12.9. Художник и новое истолкование текстов и мира
Вернемся к той точке зрения, которую отстаивал Данте в своей скрытой полемике со св. Фомой и которая была кратко охарактеризована в разделе 11.6. Как мы видели, Данте, воспринимая поэта как пророка, наделял поэзию таким истолкованием мира (не говоря уже о светских сочинениях), которое Фома считал возможным только по отношению к божественному Писанию. Какое именно изменение парадигмы предвосхитил Данте, должно быть ясно из только что проведенного нами исследования в области ренессансного мышления. Данте все- таки оставался человеком Средневековья, ведь в конечном счете он все-таки полагал, что литературные тексты не могут иметь бесконечных значений; судя по всему, он сохраняет приверженность схоластическому представлению относительно четырехступенчатого толкования текста, позволяющего интерпретировать текст на основе какой-либо энциклопедии.
Однако после Данте понятие энциклопедии как перечня знаний меняется. Дело не в том, что в эпоху Ренессанса и последующие времена отсутствовало понятие энциклопедического свода знаний, напротив, ренессансный и барочный энциклопедизм более всеобъемлющ и насыщен, чем средневековый, ведь, помимо прочего, он осваивает неведомые ранее науке области. Однако что касается неоплатонического и герметического течения, которое ощутимо повлияло на эстетику Нового времени, то здесь энциклопедия больше не может быть замкнутой и однозначной, равно как не может освящаться каким-либо единым авторитетом (как это было в случае со средневековой Церковью). Если мир бесконечен, если все существа родственны друг другу в соответствии с то и дело меняющейся системой симпатических и сходственных отношений, то изучение мира, этого непроходимого леса символов, всегда останется незавершенным, открытым. И чем более открытым будет такое познание, тем более трудный, неопределенный, таинственный характер будет будет оно носить, оставаясь при этом уделом немногих. Схоластическая дидактика признавала и использовала аллегории для того, чтобы лучше объяснить тайну всем людям, даже неученым. Ренессансный символизм прибегает к использованию экзотических иероглифов и неизвестных языков, чтобы скрыть от толпы истины, доступные лишь посвященному. Как замечает Пико делла Мирандола в своей «Апологии», сфинксы из египетских храмов напоминают нам о том, что мистические учения должны оставаться сокрытыми от непосвященной толпы завесою загадок:
Aegyptiorum templis insculptae Sphinges hoc admonebant, ut mystica dogmata per aenigmatum nodos a profana multitudine inviolata custodirent.
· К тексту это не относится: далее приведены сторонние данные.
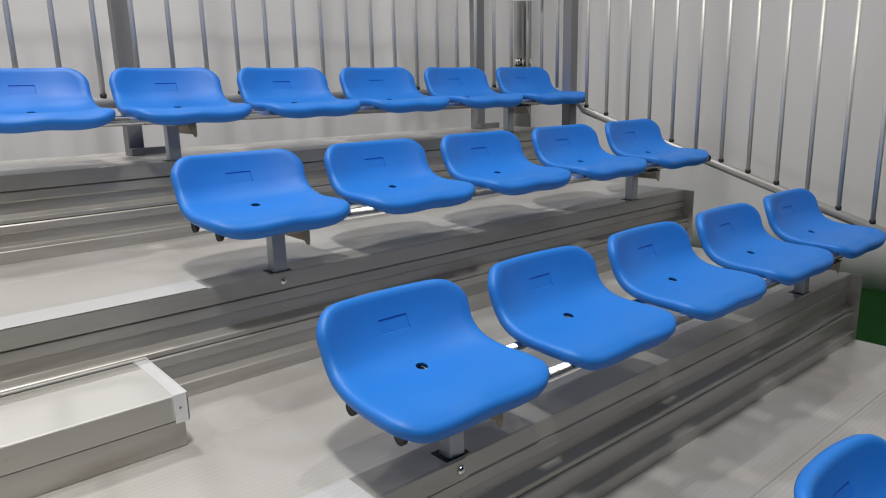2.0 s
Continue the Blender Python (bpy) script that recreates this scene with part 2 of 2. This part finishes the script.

Немного надо для того, чтобы от идеи прочтения вселенной как некоей книги перейти к идее открытого прочтения поэтических текстов и вообще произведений искусства. Есть основания предполагать, что подобные представления возникают примерно в то же время, когда начинает формироваться протестантский принцип свободного толкования Писаний и, следовательно, тогда, когда зарождается герменевтика Нового времени. В начале главы, посвященной природе символа и аллегории, мы рассмотрели гётевские их определения; Гёте ставит акцент на заключенном в символе множестве неуловимых значений, и на постоянном расширении его смысла (ср.: Eco 1984, 4). Мы видели, что данная позиция была чужда Средневековью; во многих современных историях эстетики средневековое представление о символе даже отождествляется исключительно с представлением об аллегории (которая между тем отрицается). Столь же чуждыми для средневековой культуры будут и маньеристские учения о быстром уме, Идее; барочное осмысление метафоры как средства познания; идея возвышенного, характерная для эстетики XVII в., не говоря уже о романтической эстетике гения и вдохновения. Все сильнее заявляет о себе такое представление об искусстве, в котором образ художника все больше и больше обретает черты исключительности, связывается с интуитивным ощущением радости, открывающей перед ним путь высшего познания; художественный дискурс начинает все сильнее и сильнее отличаться от дискурса философского, не говоря уже о дидактическом; в итоге в рамках идеалистической эстетики художественный дискурс начинает обретать признаки абсолютной автономии, нередко представая как более полный и более глубокий способ познания человека и мира.